* EXERCISE *
Starting at the first line of the listing below, repeat each line exactly until the line containing "power cord plugged", which you include. Leave out pictures.

* AVAILABLE DATA *
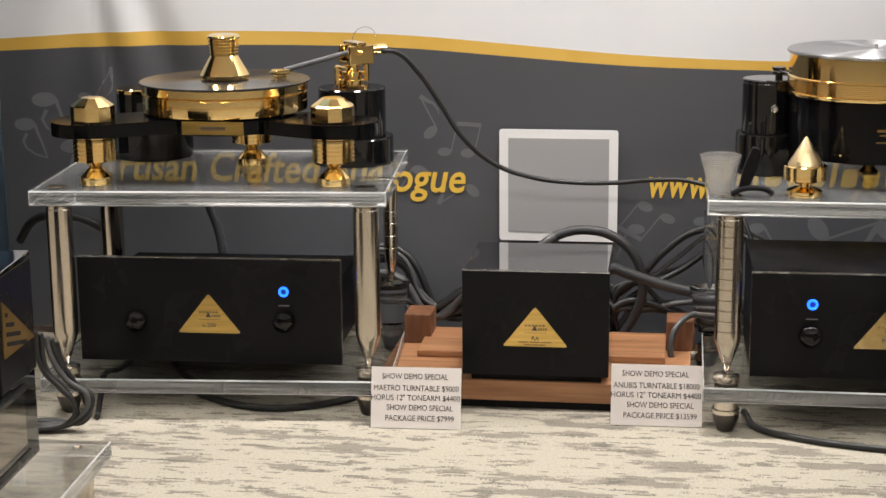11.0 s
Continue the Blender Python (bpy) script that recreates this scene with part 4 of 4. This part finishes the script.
# ---- floor box and wall outlet at the left end ----
sub = thing("floor_box", "plain matt black equipment box on the carpet by the wall", "equipment box", pose(-1.475, 0.03, 0, 0, 0, 6))
part("body", box(-0.42, 0, 0, 0.11, 0.004, 0.158, 0.004), BLACK_MATT, sub)
part("lid", box(-0.423, 0.002, -0.002, 0.112, 0.158, 0.168, 0.003), BLACK_SATIN, sub)
for fx in (-0.38, -0.04):
    part("foot", box(fx - 0.015, fx + 0.015, 0.02, 0.09, 0, 0.0045), RUBBER, sub)
out = thing("wall_outlet", "cream double wall outlet with two black plugs", "wall outlet", pose(-1.621, 0.175, 0.43))
part("plate", box(-0.040, 0.040, -0.006, 0, -0.058, 0.058, 0.003), CREAM_PLASTIC, out)
for pz, px in ((0.020, 0.006), (-0.030, -0.006)):
    part("socket", moved(lathe([(0.017, 0), (0.017, 0.002), (0, 0.002)], 28), upright(0.0, -0.006, pz)), CREAM_PLASTIC, out)
    part("plug", join(moved(lathe([(0.016, 0.002), (0.016, 0.018), (0.012, 0.028), (0.007, 0.032), (0, 0.032)], 24), upright(px, -0.006, pz)), box(px - 0.007, px + 0.007, -0.045, -0.03, pz - 0.02, pz + 0.006, 0.003)), RUBBER, out, "black rubber plug")
part("plug_ring", moved(lathe([(0.0165, 0.006), (0.0165, 0.011), (0.0155, 0.0115)], 24), upright(-0.006, -0.006, -0.030)), GREY_CABLE, out)
cable([(-1.618, 0.135, 0.452), (-1.632, 0.12, 0.43), (-1.636, 0.12, 0.405), (-1.60, 0.12, 0.375), (-1.56, 0.11, 0.322), (-1.46, 0.09, 0.248), (-1.385, 0.06, 0.18), (-1.375, 0.08, 0.09), (-1.385, 0.11, 0.0065)], 0.0055, RUBBER, "black power cord hanging from the wall outlet", "wall_cable", "cable")
cable([(-1.63, 0.135, 0.40), (-1.66, 0.12, 0.395), (-1.70, 0.12, 0.38), (-1.78, 0.11, 0.3), (-1.85, 0.1, 0.2), (-1.9, 0.08, 0.006)], 0.004, GREY_CABLE, "grey power cord plugged into the wall outlet", "wall_cable", "cable")

# ---- cables ----
cable([(-0.178, 0.205, 0.561), (-0.155, 0.22, 0.556), (-0.125, 0.24, 0.524), (-0.09, 0.26, 0.468), (-0.05, 0.27, 0.405), (0.0, 0.29, 0.358), (0.06, 0.31, 0.332), (0.14, 0.32, 0.321), (0.21, 0.32, 0.322), (0.28, 0.31, 0.330), (0.34, 0.30, 0.330), (0.40, 0.27, 0.31), (0.44, 0.22, 0.25), (0.46, 0.25, 0.15)], 0.0042, RUBBER, "thin black tonearm cable drooping across the banner", "tonearm_cable", "cable")
cable([(0.853, 0.198, 0.6145), (0.876, 0.22, 0.606), (0.90, 0.24, 0.584), (0.927, 0.25, 0.529), (0.938, 0.255, 0.455), (0.938, 0.26, 0.389), (0.952, 0.26, 0.304), (0.962, 0.26, 0.217), (0.90, 0.28, 0.12), (0.85, 0.3, 0.02), (0.80, 0.3, 0.006)], 0.0055, RUBBER, "thick black tonearm cable hanging behind the stand", "tonearm_cable", "cable")
# thick braided loop out of the power conditioner
arch = thing("power_cable", "thick braided black power cable arching behind the box", "cable", pose(0, 0, 0))
part("lead", cable_mesh("lead", [(0.089, 0.305, 0.214), (0.115, 0.308, 0.231), (0.167, 0.31, 0.239), (0.214, 0.31, 0.225), (0.247, 0.31, 0.191), (0.26, 0.312, 0.141), (0.249, 0.315, 0.092), (0.225, 0.318, 0.05), (0.19, 0.32, 0.012)], 0.0085, BRAID), BRAID, arch)
part("sleeve", cable_mesh("sleeve", [(0.06, 0.30, 0.165), (0.072, 0.302, 0.195), (0.089, 0.305, 0.2145), (0.108, 0.307, 0.227)], 0.0092, GREY_CABLE), GREY_CABLE, arch, "grey heat-shrink sleeve")
cable([(0.16, 0.27, 0.195), (0.196, 0.28, 0.183), (0.262, 0.285, 0.16), (0.319, 0.29, 0.143), (0.366, 0.295, 0.133), (0.43, 0.30, 0.12), (0.47, 0.31, 0.06), (0.48, 0.32, 0.012)], 0.0095, BRAID, "thick braided black power cable behind the box", "power_cable", "cable")
cable([(0.17, 0.325, 0.07), (0.2, 0.33, 0.107), (0.25, 0.333, 0.147), (0.299, 0.335, 0.201), (0.347, 0.335, 0.235), (0.40, 0.335, 0.24), (0.46, 0.335, 0.20), (0.5, 0.335, 0.1), (0.51, 0.335, 0.012)], 0.0065, RUBBER, "black cable arching up behind the acrylic stand", "power_cable", "cable")
rnd2 = random.Random(11)
for k in range(9):
    z0 = rnd2.uniform(0.03, 0.1)
    x0 = rnd2.uniform(0.17, 0.23)
    x1 = rnd2.uniform(0.36, 0.50)
    zt = rnd2.uniform(0.10, 0.26) if k % 2 else rnd2.uniform(0.08, 0.14)
    y = 0.315 + 0.007 * (k % 5)
    cable([(x0, y, 0.012), (x0 + 0.01, y, z0 + 0.04), ((x0 + x1) / 2, y + 0.012, zt * 0.8 + rnd2.uniform(-0.02, 0.02)), (x1, y, zt), (x1 + 0.06, y, 0.1), (x1 + 0.09, y, 0.012)], rnd2.choice((0.004, 0.005, 0.006)), rnd2.choice((RUBBER, RUBBER, GREY_CABLE)),
          "black cable in the tangle behind the wooden board", "cable", "cable", "tangled cables")
for k in range(11):
    y = 0.315 + 0.006 * (k % 5)
    za, zb, zc = rnd2.uniform(0.10, 0.19), rnd2.uniform(0.065, 0.105), rnd2.uniform(0.10, 0.13)
    xm = rnd2.uniform(-0.13, -0.07)
    cable([(-0.36 + rnd2.uniform(-0.01, 0.05), y, 0.012), (-0.32, y, za * 0.6), (-0.25, y + 0.01, za * 0.95), (-0.177, y, za), (xm, y - 0.006, zb), (-0.045, y, zc), (0.02, y, zc - 0.02), (0.08, y, 0.05), (0.11, y, 0.012)], rnd2.choice((0.004, 0.005, 0.0065)), rnd2.choice((RUBBER, RUBBER, BRAID, GREY_CABLE)),
          "black cable running behind the wooden board", "cable", "cable", "tangled cables")
cable([(0.352, 0.22, 0.02), (0.318, 0.20, 0.035), (0.312, 0.20, 0.075), (0.33, 0.22, 0.105), (0.36, 0.25, 0.11), (0.40, 0.28, 0.10)], 0.0055, GREY_CABLE, "grey cable curling round the wooden block", "cable", "cable", "tangled cables")
# cable with a pale collar in front of the tall turntable's amplifier
xc = thing("interconnect_cable", "black cable with conical plug and white collar", "cable", pose(0, 0, 0))
part("lead", cable_mesh("lead", [(0.6885, -0.27, 0.205), (0.680, -0.262, 0.178), (0.674, -0.24, 0.14), (0.679, -0.215, 0.09), (0.698, -0.19, 0.04), (0.725, -0.18, 0.0125), (0.78, -0.18, 0.008), (0.84, -0.19, 0.008)], 0.0068, RUBBER), RUBBER, xc)
part("plug", moved(lathe([(0.0075, 0), (0.008, 0.002), (0.008, 0.02), (0.0072, 0.022), (0.003, 0.052), (0.0015, 0.055), (0, 0.055)], 28), Matrix.Translation((0.6885, -0.27, 0.203)) @ Matrix.Rotation(radians(24), 4, "Y")), BLACK_SATIN, xc)
part("collar", moved(lathe([(0.0083, 0.003), (0.0086, 0.004), (0.0086, 0.016), (0.0083, 0.017)], 28), Matrix.Translation((0.6885, -0.27, 0.203)) @ Matrix.Rotation(radians(24), 4, "Y")), WHITE_PLASTIC, xc, "white printed collar")
cable([(0.43, 0.04, 0.0055), (0.45, -0.04, 0.0055), (0.50, -0.075, 0.0055), (0.58, -0.105, 0.0055), (0.66, -0.12, 0.0055), (0.74, -0.13, 0.0055), (0.82, -0.16, 0.0055)], 0.0052, RUBBER, "black cable lying on the carpet under the stand", "floor_cable", "cable")
# cables round the gold turntable's stand
cable([(-0.60, 0.31, 0.02), (-0.52, 0.1, 0.006), (-0.42, 0.0, 0.006), (-0.33, -0.03, 0.006), (-0.25, 0.0, 0.006), (-0.20, 0.05, 0.006), (-0.16, 0.2, 0.006)], 0.006, RUBBER, "black cable looping on the carpet under the stand", "floor_cable", "cable")
cable([(-0.62, 0.20, 0.006), (-0.61, 0.05, 0.02), (-0.605, -0.03, 0.036), (-0.603, -0.06, 0.026), (-0.60, -0.085, 0.006), (-0.595, -0.105, 0.0055)], 0.005, RUBBER, "black cable end hanging under the stand", "floor_cable", "cable")
cable([(-0.53, 0.30, 0.35), (-0.52, 0.31, 0.28), (-0.50, 0.31, 0.22), (-0.49, 0.30, 0.15), (-0.48, 0.31, 0.05), (-0.47, 0.33, 0.006)], 0.008, BRAID, "thick black cable behind the amplifier", "power_cable", "cable")
cable([(-0.89, 0.34, 0.19), (-0.85, 0.32, 0.235), (-0.80, 0.31, 0.245), (-0.74, 0.31, 0.235), (-0.70, 0.31, 0.20), (-0.68, 0.31, 0.12), (-0.67, 0.30, 0.02)], 0.008, RUBBER, "black cable arching behind the stand", "power_cable", "cable")
for k in range(5):
    d = 0.006 * k
    j1, j2, j3 = (rnd2.uniform(-0.012, 0.012) for _ in range(3))
    cable([(-0.655 + d, -0.19 + d, 0.17 - d), (-0.65 + d, -0.185 + d, 0.115 + j1), (-0.625 + 0.5 * d, -0.18 + d, 0.085 + j2), (-0.60 + 0.4 * d + j1, -0.175 + d, 0.052 + j1 * 0.5), (-0.612 + d, -0.175 + d + j3, 0.022 + 0.15 * d), (-0.655 + j2, -0.18 + d, 0.008 + 0.3 * d), (-0.72, -0.17 + d + j3, 0.008)], 0.0045, GREY_CABLE if k == 2 else RUBBER, "black speaker cable curling beside the stand post", "speaker_cable", "cable", "cables by the post")
for k in range(3):
    x = -0.998 + 0.015 * k
    cable([(x - 0.02, 0.35, 0.012), (x - 0.018, 0.355, 0.15), (x - 0.01, 0.36, 0.245 + 0.01 * k), (x + 0.004, 0.355, 0.262 + 0.008 * k), (x + 0.014, 0.35, 0.24), (x + 0.02, 0.345, 0.15), (x + 0.024, 0.34, 0.012)], 0.005, GREY_CABLE if k else RUBBER, "glossy speaker cable looped in front of the curtain", "speaker_cable", "cable", "cable loops")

* FINISHED ANSWER *
11.0 s
Continue the Blender Python (bpy) script that recreates this scene with part 4 of 4. This part finishes the script.
# ---- floor box and wall outlet at the left end ----
sub = thing("floor_box", "plain matt black equipment box on the carpet by the wall", "equipment box", pose(-1.475, 0.03, 0, 0, 0, 6))
part("body", box(-0.42, 0, 0, 0.11, 0.004, 0.158, 0.004), BLACK_MATT, sub)
part("lid", box(-0.423, 0.002, -0.002, 0.112, 0.158, 0.168, 0.003), BLACK_SATIN, sub)
for fx in (-0.38, -0.04):
    part("foot", box(fx - 0.015, fx + 0.015, 0.02, 0.09, 0, 0.0045), RUBBER, sub)
out = thing("wall_outlet", "cream double wall outlet with two black plugs", "wall outlet", pose(-1.621, 0.175, 0.43))
part("plate", box(-0.040, 0.040, -0.006, 0, -0.058, 0.058, 0.003), CREAM_PLASTIC, out)
for pz, px in ((0.020, 0.006), (-0.030, -0.006)):
    part("socket", moved(lathe([(0.017, 0), (0.017, 0.002), (0, 0.002)], 28), upright(0.0, -0.006, pz)), CREAM_PLASTIC, out)
    part("plug", join(moved(lathe([(0.016, 0.002), (0.016, 0.018), (0.012, 0.028), (0.007, 0.032), (0, 0.032)], 24), upright(px, -0.006, pz)), box(px - 0.007, px + 0.007, -0.045, -0.03, pz - 0.02, pz + 0.006, 0.003)), RUBBER, out, "black rubber plug")
part("plug_ring", moved(lathe([(0.0165, 0.006), (0.0165, 0.011), (0.0155, 0.0115)], 24), upright(-0.006, -0.006, -0.030)), GREY_CABLE, out)
cable([(-1.618, 0.135, 0.452), (-1.632, 0.12, 0.43), (-1.636, 0.12, 0.405), (-1.60, 0.12, 0.375), (-1.56, 0.11, 0.322), (-1.46, 0.09, 0.248), (-1.385, 0.06, 0.18), (-1.375, 0.08, 0.09), (-1.385, 0.11, 0.0065)], 0.0055, RUBBER, "black power cord hanging from the wall outlet", "wall_cable", "cable")
cable([(-1.63, 0.135, 0.40), (-1.66, 0.12, 0.395), (-1.70, 0.12, 0.38), (-1.78, 0.11, 0.3), (-1.85, 0.1, 0.2), (-1.9, 0.08, 0.006)], 0.004, GREY_CABLE, "grey power cord plugged into the wall outlet", "wall_cable", "cable")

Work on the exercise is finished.